Variables That Increase the Rate of Plastic Creep
Not all products experience plastic creep at the same rate. However, there are several environmental and design-related factors that can accelerate the rate of deformation and increase the potential for long-term performance issues.
Sustained Stress
The magnitude and duration of applied loads can raise the potential for plastic creep. Higher continuous stresses generally lead to faster deformation and permanent dimensional instability.
Elevated Temperature
Temperature is a common catalyst for molecular movement within polymers. Small increases in operating temperature can drastically accelerate creep rates and shorten components’ lifespans.
Material Choice
Not all polymers are susceptible to creep at the same rate. High-performance plastics are usually more resistant to creep than commodity plastics, making material selection a crucial part of the design process.
Chemical and Moisture Exposure
Exposure to certain chemicals or moisture can change a polymer’s mechanical properties, leading to reduced stiffness and an increased risk of creep-related deformation.

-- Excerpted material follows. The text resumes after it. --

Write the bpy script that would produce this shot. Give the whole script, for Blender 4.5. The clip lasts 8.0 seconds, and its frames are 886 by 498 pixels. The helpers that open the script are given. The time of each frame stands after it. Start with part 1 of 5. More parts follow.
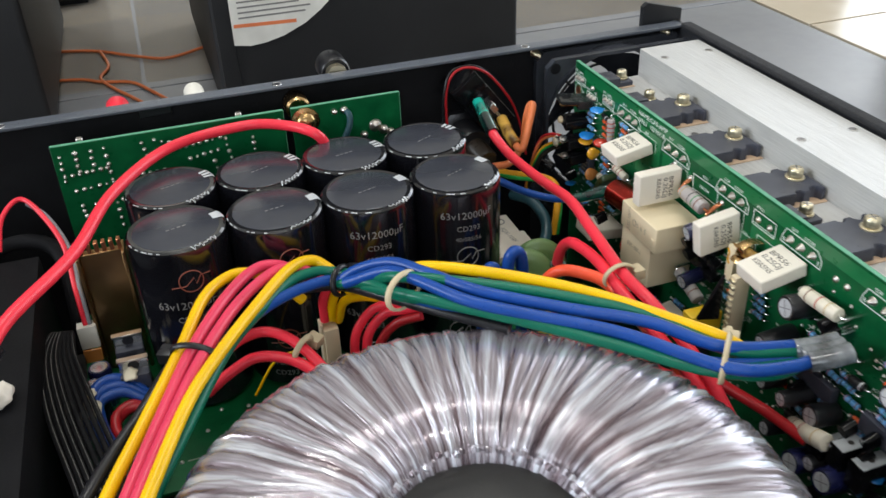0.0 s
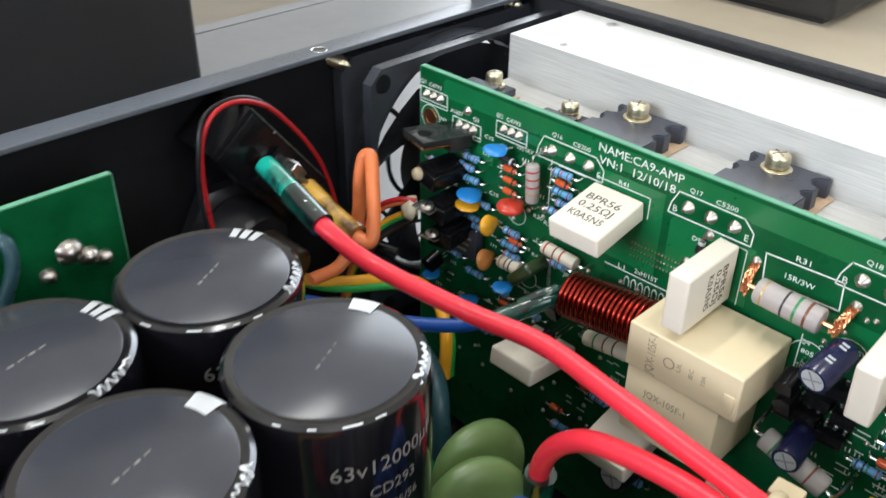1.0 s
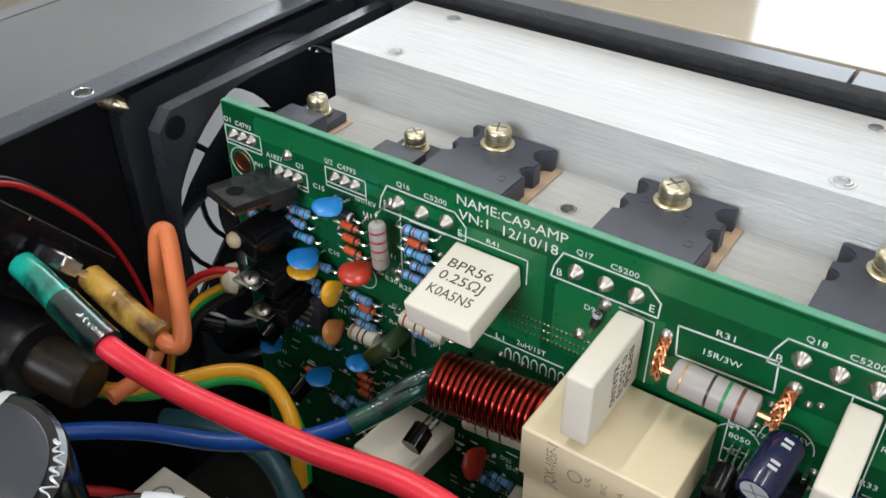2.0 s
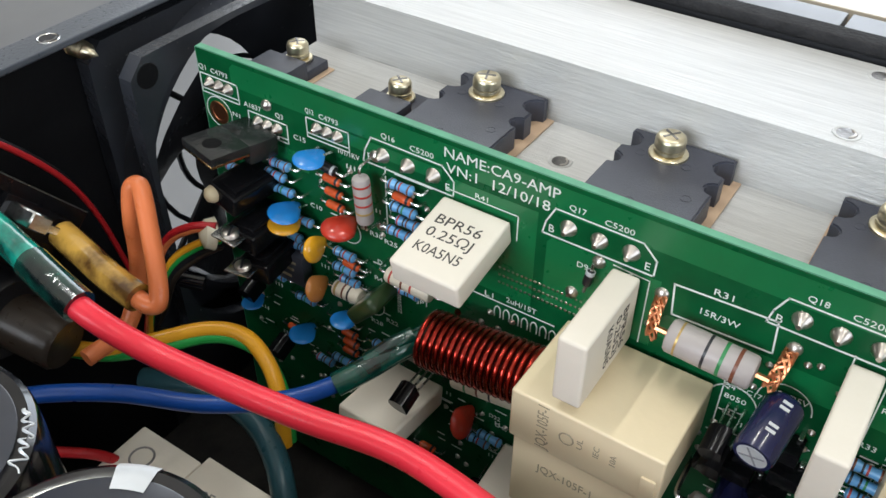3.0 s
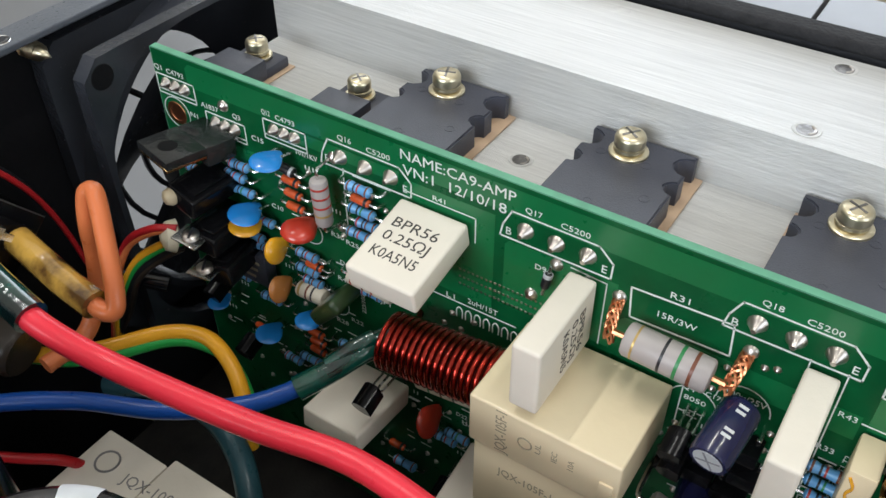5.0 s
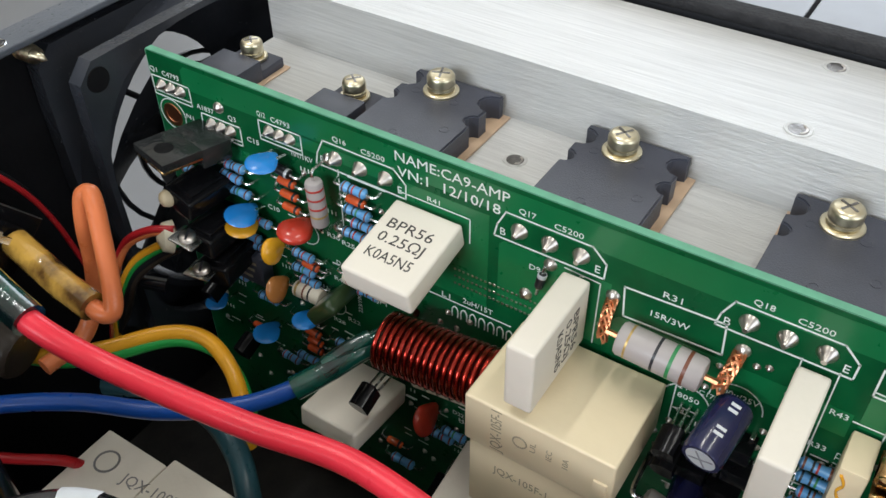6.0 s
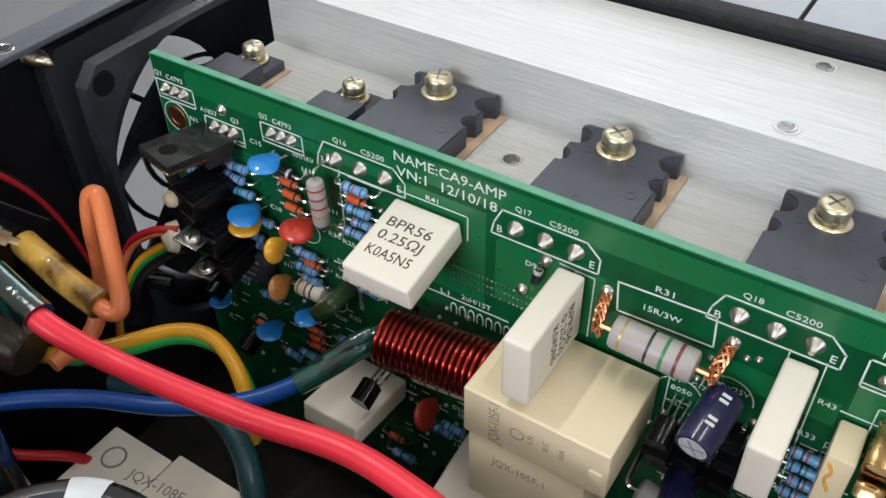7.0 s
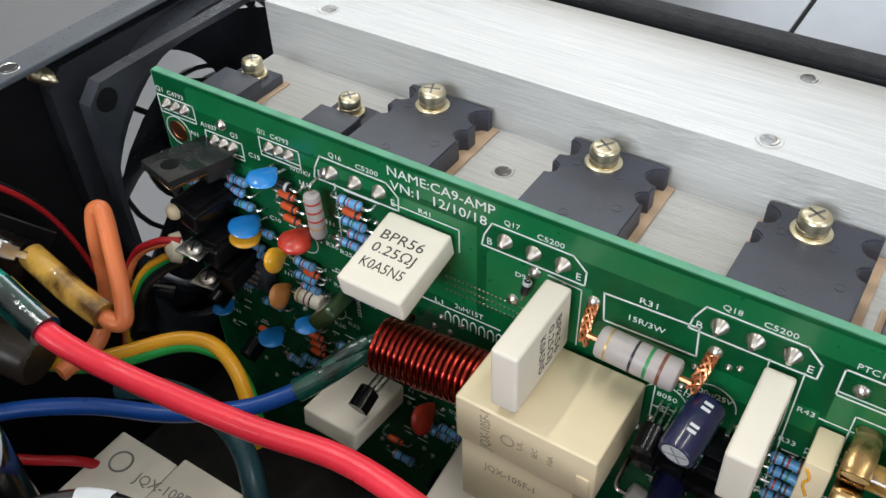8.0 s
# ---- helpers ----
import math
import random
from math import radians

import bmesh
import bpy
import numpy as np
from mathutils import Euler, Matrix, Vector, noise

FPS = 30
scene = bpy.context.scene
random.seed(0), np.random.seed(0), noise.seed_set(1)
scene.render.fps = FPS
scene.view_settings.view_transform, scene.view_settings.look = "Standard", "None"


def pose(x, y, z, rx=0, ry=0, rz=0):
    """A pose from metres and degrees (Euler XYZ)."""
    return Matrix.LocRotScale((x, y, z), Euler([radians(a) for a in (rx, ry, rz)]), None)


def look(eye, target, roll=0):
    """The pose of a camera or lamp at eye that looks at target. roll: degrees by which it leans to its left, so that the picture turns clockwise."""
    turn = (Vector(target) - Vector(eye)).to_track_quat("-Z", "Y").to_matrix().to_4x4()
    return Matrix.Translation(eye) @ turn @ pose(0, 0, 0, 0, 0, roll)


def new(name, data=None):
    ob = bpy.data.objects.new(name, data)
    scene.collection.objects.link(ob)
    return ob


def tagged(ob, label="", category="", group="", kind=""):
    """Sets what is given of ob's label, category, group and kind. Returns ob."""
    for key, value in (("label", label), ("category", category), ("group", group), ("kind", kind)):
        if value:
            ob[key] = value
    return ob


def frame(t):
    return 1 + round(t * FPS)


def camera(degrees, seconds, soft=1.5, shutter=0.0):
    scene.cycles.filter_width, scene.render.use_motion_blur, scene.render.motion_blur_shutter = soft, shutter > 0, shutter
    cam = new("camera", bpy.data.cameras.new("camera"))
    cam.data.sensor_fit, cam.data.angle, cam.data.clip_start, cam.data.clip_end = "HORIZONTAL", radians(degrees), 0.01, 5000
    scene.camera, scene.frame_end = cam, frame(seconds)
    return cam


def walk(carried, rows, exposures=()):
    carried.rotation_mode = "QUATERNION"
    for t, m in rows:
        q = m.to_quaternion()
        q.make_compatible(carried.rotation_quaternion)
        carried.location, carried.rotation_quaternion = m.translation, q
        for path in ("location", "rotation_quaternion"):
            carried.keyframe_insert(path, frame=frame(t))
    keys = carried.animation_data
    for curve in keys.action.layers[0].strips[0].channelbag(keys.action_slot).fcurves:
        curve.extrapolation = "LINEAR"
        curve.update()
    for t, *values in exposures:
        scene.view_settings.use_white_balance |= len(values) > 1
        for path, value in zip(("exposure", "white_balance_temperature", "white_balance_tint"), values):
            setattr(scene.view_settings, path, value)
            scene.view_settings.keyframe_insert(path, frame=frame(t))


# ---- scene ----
cam = camera(53.00, 8.0, shutter=0.15)
PATH = [
    (0, (-0.1829, -0.2683, 0.2647), (-0.15697, -0.18748, 0.21178), -2.30),
    (0.3, (-0.1961, -0.2044, 0.2464), (-0.16344, -0.12655, 0.19285), 0.16),
    (0.5, (-0.1858, -0.1573, 0.2310), (-0.14550, -0.08321, 0.17724), 1.33),
    (0.7, (-0.1718, -0.1181, 0.2227), (-0.12218, -0.04979, 0.16916), 1.49),
    (1, (-0.1510, -0.0739, 0.2021), (-0.09158, -0.01396, 0.14859), 0.89),
    (1.2, (-0.1337, -0.0581, 0.2097), (-0.07012, -0.00348, 0.15515), -0.21),
    (1.5, (-0.1157, -0.0507, 0.2080), (-0.04885, 0.00005, 0.15368), -1.60),
    (2, (-0.1089, -0.0437, 0.2004), (-0.04263, 0.00265, 0.14158), -0.19),
    (2.2, (-0.1089, -0.0417, 0.1962), (-0.04322, 0.00334, 0.13576), 0.19),
    (3.5, (-0.1001, -0.0398, 0.1995), (-0.03654, 0.00269, 0.13510), 0.09),
    (4, (-0.0984, -0.0398, 0.1999), (-0.03518, 0.00228, 0.13486), -0.12),
    (4.5, (-0.0977, -0.0414, 0.1997), (-0.03450, 0.00028, 0.13438), -0.10),
    (6, (-0.0968, -0.0434, 0.2018), (-0.03413, -0.00233, 0.13560), -0.51),
    (6.5, (-0.0979, -0.0440, 0.2015), (-0.03507, -0.00292, 0.13539), -0.64),
    (7, (-0.0993, -0.0456, 0.2037), (-0.03661, -0.00435, 0.13766), -0.93),
    (7.5, (-0.0993, -0.0467, 0.2057), (-0.03667, -0.00524, 0.13967), -1.34),
    (8, (-0.0985, -0.0490, 0.2092), (-0.03696, -0.00705, 0.14257), -1.97),
]
walk(cam, [(t, look(eye, target, roll)) for t, eye, target, roll in PATH], [(0, 0.2, 6400, 7), (0.3, 0.22, 6400, 7), (0.6, 0.5, 6400, 7), (1.0, 0.56, 6400, 7), (1.4, 0.12, 6400, 7), (2.0, 0.13, 6400, 7), (3.5, 0.19, 6400, 7), (4.5, 0.12, 6400, 7), (7.0, 0.09, 6400, 7), (8.0, 0.13, 6400, 7)])

# ---- light: daylight from a wide shop front beyond the floor, ceiling tubes, added fill ----
world = bpy.data.worlds.new("daylight")
scene.world = world
world.use_nodes = True
wn = world.node_tree.nodes
sky = wn.new("ShaderNodeTexSky")
sky.sky_type = "NISHITA"
sky.sun_disc = False
sky.sun_elevation = radians(48)
sky.sun_rotation = radians(60)
world.node_tree.links.new(sky.outputs[0], wn["Background"].inputs[0])
wn["Background"].inputs[1].default_value = 0.15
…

What Engineers Miss During the Design Process
Many creep-related failures stem from assumptions during the design process that overlook long-term material behavior. Several common design practices can unintentionally create conditions that worsen plastic creep.
Designing to Ultimate Strength Instead of Long-Term Load
Static strength calculations provide only part of the picture. A design that appears acceptable based on short-term durability may still experience excessive deformation when subjected to continuous loads over extended periods. Data for prolonged load exposure is important for insights into how the material will perform.
Assuming Room-Temperature Properties Apply in Service
Material data sheets frequently present properties measured under controlled laboratory conditions. In service, elevated temperatures, thermal cycling, or localized heat can substantially change creep performance from what room-temperature testing suggests.
Ignoring Stress Concentrations
Sharp corners, thin sections, abrupt geometry changes, and undersized bosses can concentrate stress in specific areas. These high-stress points can increase risk for plastic creep, even when the overall component load appears acceptable.
Overlooking Assembly Loads
Fastener preload, press-fit assemblies, and snap-fit features can introduce continuous stresses that remain present for the entire life of a product. While these loads may not seem significant during assembly, their long-term effects can lead to creep-related problems.